PROBLEM DESCRIPTION → Restate each of the lines below word for word and drop every picture.

— Begin DATA LINES —

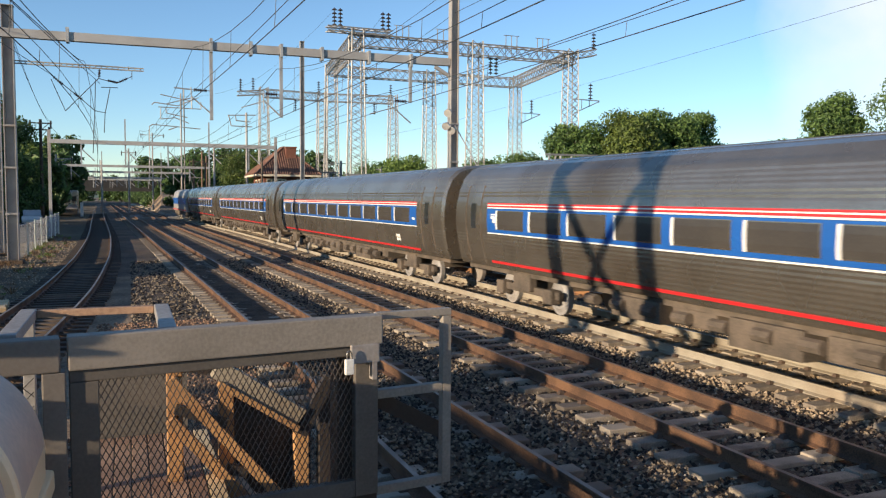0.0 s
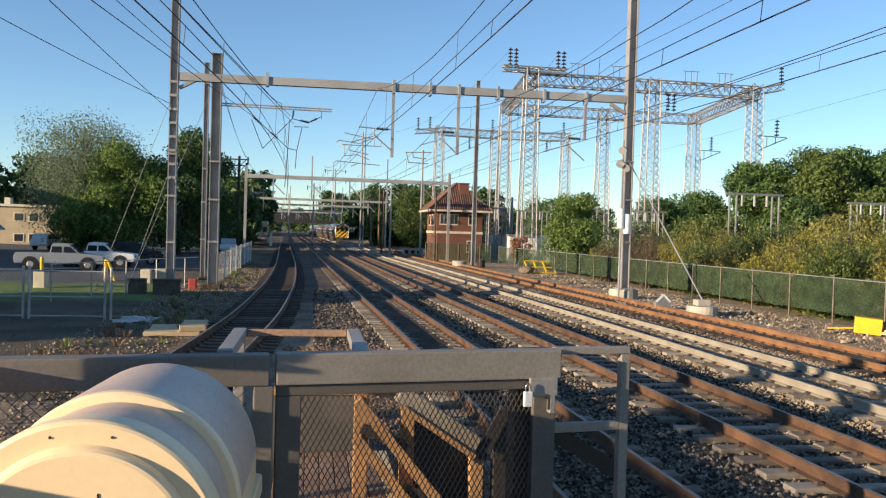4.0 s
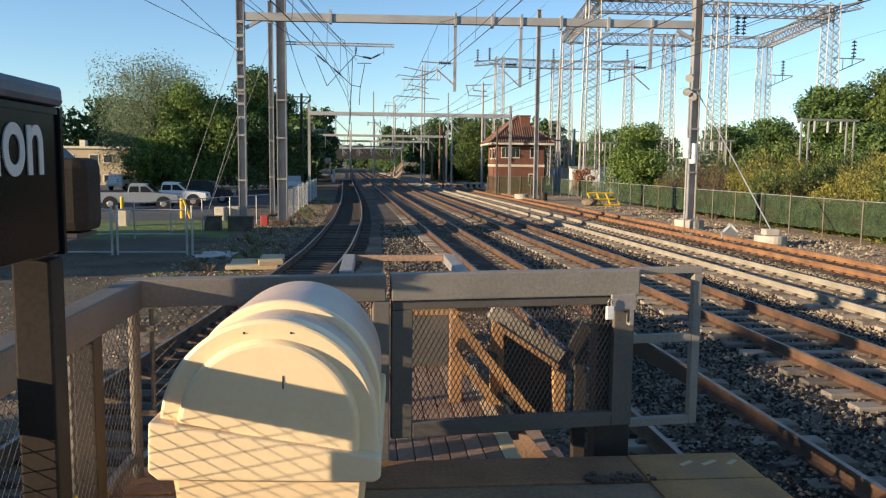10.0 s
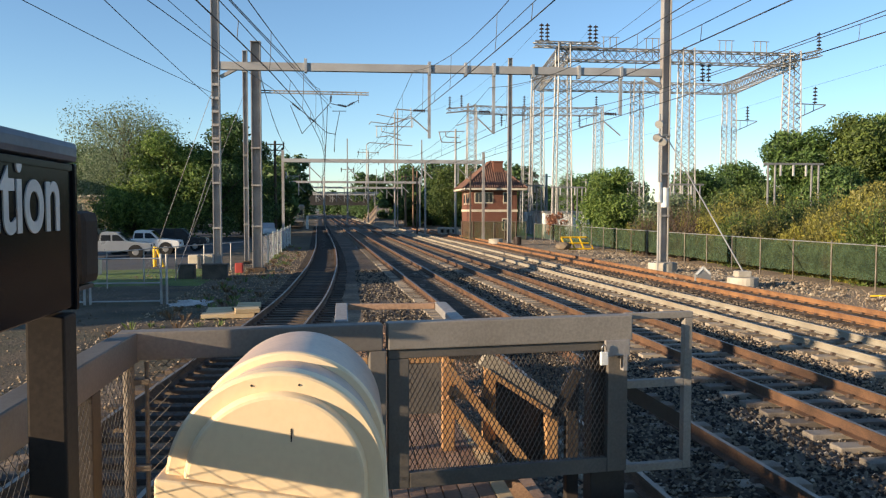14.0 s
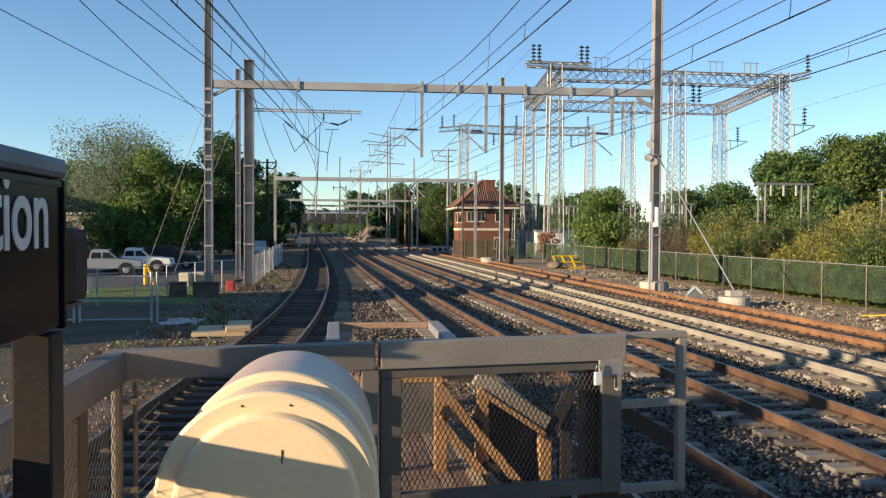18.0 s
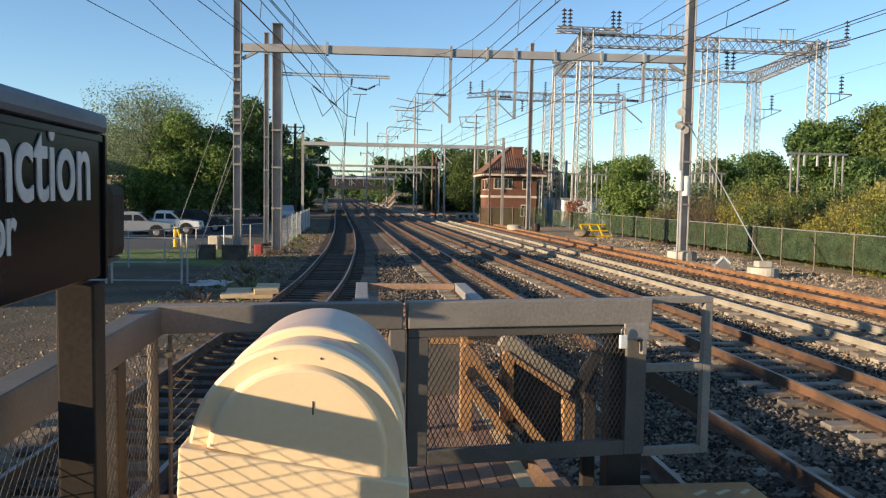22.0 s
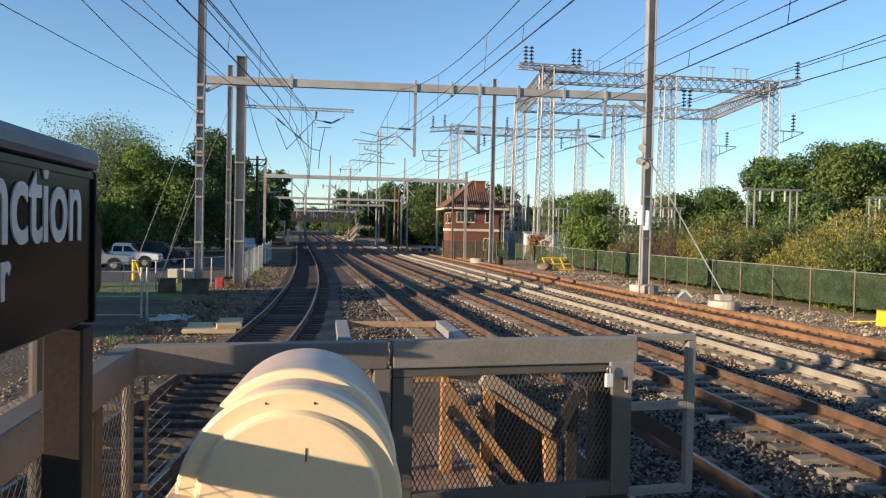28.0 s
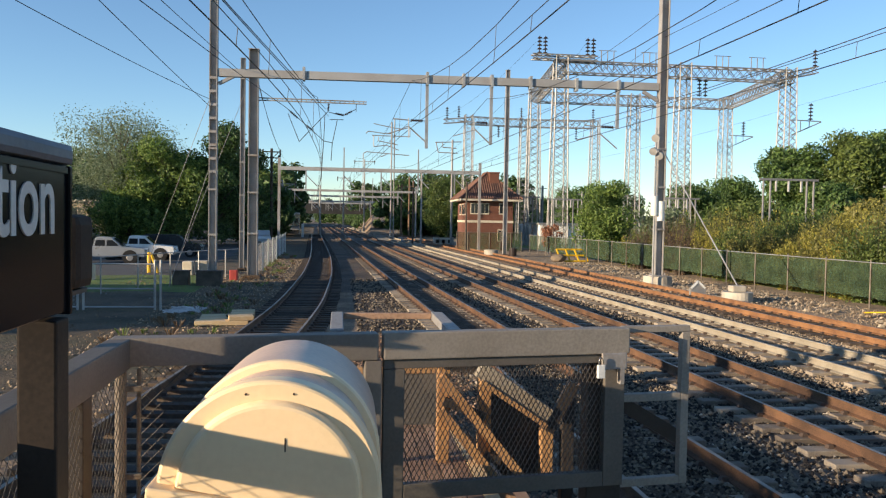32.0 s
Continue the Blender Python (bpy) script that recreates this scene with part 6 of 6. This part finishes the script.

— End DATA LINES —

TASK RESULT →
0.0 s
4.0 s
10.0 s
14.0 s
18.0 s
22.0 s
28.0 s
32.0 s
Continue the Blender Python (bpy) script that recreates this scene with part 6 of 6. This part finishes the script.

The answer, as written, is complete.